(Exercise aim) Locate, in the data below, the line that contains "for t, *values" and the line that contains "walk(cam, [(0.0, EYE), (SECONDS, EYE)])"; reproduce exactly those two lines and every line between them, nothing more.
### Given records ###
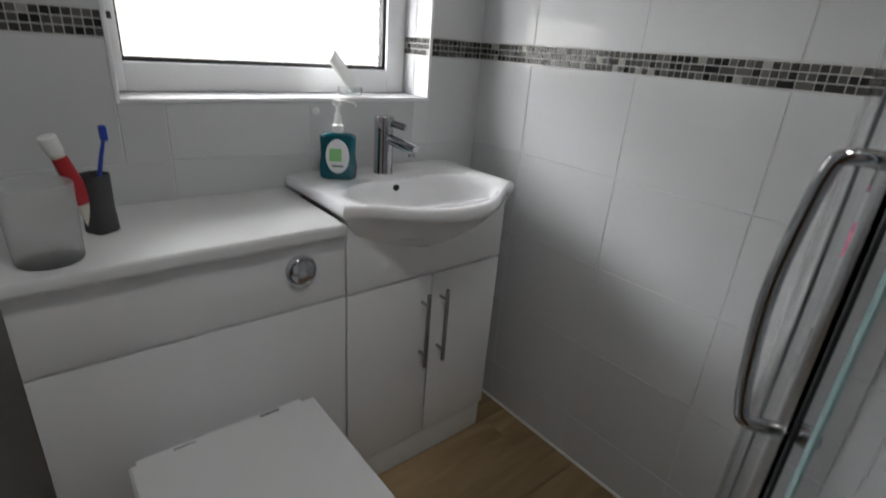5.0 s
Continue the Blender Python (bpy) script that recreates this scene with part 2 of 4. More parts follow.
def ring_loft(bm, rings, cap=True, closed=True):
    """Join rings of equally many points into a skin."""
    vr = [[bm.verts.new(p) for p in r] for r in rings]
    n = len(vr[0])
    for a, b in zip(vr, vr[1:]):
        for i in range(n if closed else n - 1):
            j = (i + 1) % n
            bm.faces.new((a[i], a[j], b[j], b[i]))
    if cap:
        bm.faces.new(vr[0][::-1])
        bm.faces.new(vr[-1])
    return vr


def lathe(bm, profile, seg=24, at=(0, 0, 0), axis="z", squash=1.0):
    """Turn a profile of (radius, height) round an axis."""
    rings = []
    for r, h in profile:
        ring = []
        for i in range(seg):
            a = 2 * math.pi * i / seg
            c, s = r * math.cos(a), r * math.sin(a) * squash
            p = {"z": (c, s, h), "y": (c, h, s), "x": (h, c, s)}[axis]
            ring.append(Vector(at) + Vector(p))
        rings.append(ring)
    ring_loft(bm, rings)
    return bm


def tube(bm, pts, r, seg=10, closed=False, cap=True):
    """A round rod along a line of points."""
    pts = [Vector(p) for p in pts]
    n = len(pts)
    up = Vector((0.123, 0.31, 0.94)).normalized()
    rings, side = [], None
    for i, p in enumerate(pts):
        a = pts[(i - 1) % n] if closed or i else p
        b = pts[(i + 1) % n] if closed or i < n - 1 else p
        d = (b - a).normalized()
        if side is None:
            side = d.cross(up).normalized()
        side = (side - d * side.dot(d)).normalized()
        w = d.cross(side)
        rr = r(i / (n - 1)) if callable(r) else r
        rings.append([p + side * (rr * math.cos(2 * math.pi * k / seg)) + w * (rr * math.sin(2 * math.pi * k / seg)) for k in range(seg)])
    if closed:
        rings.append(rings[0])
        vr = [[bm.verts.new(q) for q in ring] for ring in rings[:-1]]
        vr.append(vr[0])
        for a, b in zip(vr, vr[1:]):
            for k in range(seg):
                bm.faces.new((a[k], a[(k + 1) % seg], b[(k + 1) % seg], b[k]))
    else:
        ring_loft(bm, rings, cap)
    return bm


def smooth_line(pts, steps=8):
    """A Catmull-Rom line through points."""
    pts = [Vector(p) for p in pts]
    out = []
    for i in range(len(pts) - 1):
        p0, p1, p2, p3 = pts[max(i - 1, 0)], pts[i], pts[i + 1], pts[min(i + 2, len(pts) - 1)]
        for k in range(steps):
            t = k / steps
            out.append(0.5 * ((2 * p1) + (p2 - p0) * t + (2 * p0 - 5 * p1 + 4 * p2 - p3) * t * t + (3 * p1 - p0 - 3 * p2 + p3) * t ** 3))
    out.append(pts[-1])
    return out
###
### Given records ###
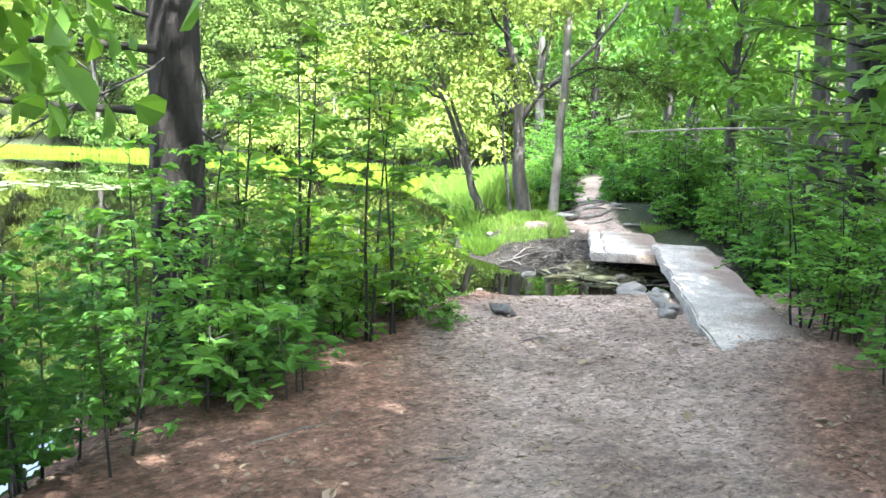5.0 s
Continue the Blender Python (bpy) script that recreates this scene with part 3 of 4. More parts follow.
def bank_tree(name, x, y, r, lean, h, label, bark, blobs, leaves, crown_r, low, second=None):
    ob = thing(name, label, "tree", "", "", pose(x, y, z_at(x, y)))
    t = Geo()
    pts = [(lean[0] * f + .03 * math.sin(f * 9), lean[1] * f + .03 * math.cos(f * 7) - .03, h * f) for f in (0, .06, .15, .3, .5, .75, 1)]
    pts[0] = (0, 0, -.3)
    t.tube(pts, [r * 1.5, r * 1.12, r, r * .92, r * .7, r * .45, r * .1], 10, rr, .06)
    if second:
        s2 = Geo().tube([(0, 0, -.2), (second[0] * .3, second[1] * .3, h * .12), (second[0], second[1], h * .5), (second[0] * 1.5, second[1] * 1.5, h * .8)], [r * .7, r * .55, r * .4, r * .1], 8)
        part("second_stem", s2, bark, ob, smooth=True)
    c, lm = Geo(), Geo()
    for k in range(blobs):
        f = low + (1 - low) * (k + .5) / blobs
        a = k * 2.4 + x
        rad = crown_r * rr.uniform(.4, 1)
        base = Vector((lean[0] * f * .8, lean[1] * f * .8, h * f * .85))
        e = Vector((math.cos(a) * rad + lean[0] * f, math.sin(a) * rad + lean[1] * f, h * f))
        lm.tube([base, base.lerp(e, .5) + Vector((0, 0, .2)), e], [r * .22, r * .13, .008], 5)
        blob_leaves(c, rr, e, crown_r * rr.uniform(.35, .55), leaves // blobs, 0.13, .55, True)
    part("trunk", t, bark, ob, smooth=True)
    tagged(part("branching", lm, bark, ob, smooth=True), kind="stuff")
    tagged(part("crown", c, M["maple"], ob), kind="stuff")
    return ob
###
### Given records ###
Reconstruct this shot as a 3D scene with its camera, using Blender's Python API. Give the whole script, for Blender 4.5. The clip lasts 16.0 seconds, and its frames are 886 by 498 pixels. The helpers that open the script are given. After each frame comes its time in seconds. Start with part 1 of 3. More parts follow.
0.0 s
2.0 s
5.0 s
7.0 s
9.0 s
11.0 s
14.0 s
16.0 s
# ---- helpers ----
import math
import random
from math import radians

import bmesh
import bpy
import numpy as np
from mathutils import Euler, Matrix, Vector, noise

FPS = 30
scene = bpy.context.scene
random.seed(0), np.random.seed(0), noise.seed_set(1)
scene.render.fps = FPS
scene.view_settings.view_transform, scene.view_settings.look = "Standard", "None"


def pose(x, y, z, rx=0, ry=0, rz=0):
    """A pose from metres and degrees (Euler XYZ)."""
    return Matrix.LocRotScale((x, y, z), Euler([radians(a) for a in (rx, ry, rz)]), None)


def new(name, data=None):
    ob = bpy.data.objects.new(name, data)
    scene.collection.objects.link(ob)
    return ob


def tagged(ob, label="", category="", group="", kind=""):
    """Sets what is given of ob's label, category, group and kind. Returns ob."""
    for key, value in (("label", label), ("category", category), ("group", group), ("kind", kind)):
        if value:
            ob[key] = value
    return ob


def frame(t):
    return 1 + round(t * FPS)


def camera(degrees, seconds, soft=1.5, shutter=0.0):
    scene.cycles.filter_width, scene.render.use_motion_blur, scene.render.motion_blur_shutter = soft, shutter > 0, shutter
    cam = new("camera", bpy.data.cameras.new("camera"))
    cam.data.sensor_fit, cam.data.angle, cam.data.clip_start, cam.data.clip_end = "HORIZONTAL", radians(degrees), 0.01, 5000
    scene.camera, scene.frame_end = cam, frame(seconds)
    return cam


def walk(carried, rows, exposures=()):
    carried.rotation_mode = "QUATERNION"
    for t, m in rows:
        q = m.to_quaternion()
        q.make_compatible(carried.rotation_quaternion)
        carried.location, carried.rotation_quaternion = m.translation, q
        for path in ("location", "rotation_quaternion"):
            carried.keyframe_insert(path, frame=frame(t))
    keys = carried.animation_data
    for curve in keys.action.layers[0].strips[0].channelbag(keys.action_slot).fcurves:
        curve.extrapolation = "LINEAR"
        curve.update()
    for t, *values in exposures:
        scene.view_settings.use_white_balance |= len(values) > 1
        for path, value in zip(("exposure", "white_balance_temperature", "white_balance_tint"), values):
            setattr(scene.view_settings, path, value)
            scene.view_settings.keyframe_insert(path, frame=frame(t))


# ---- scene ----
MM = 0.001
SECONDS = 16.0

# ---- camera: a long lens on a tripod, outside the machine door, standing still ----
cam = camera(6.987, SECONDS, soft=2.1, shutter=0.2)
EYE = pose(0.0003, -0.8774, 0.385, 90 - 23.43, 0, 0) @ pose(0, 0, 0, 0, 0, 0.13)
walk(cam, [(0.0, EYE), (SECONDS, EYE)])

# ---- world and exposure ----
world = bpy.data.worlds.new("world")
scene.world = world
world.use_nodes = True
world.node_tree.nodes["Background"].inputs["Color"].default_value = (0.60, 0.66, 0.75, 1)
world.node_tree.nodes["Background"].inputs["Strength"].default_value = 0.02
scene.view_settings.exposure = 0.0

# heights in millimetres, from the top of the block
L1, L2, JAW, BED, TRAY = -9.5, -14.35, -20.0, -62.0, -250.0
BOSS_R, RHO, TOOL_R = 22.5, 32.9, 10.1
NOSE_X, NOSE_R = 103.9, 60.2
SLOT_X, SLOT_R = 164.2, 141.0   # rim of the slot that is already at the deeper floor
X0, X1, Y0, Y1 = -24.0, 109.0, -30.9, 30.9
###
(Written reply)
    for t, *values in exposures:
        scene.view_settings.use_white_balance |= len(values) > 1
        for path, value in zip(("exposure", "white_balance_temperature", "white_balance_tint"), values):
            setattr(scene.view_settings, path, value)
            scene.view_settings.keyframe_insert(path, frame=frame(t))


# ---- scene ----
MM = 0.001
SECONDS = 16.0

# ---- camera: a long lens on a tripod, outside the machine door, standing still ----
cam = camera(6.987, SECONDS, soft=2.1, shutter=0.2)
EYE = pose(0.0003, -0.8774, 0.385, 90 - 23.43, 0, 0) @ pose(0, 0, 0, 0, 0, 0.13)
walk(cam, [(0.0, EYE), (SECONDS, EYE)])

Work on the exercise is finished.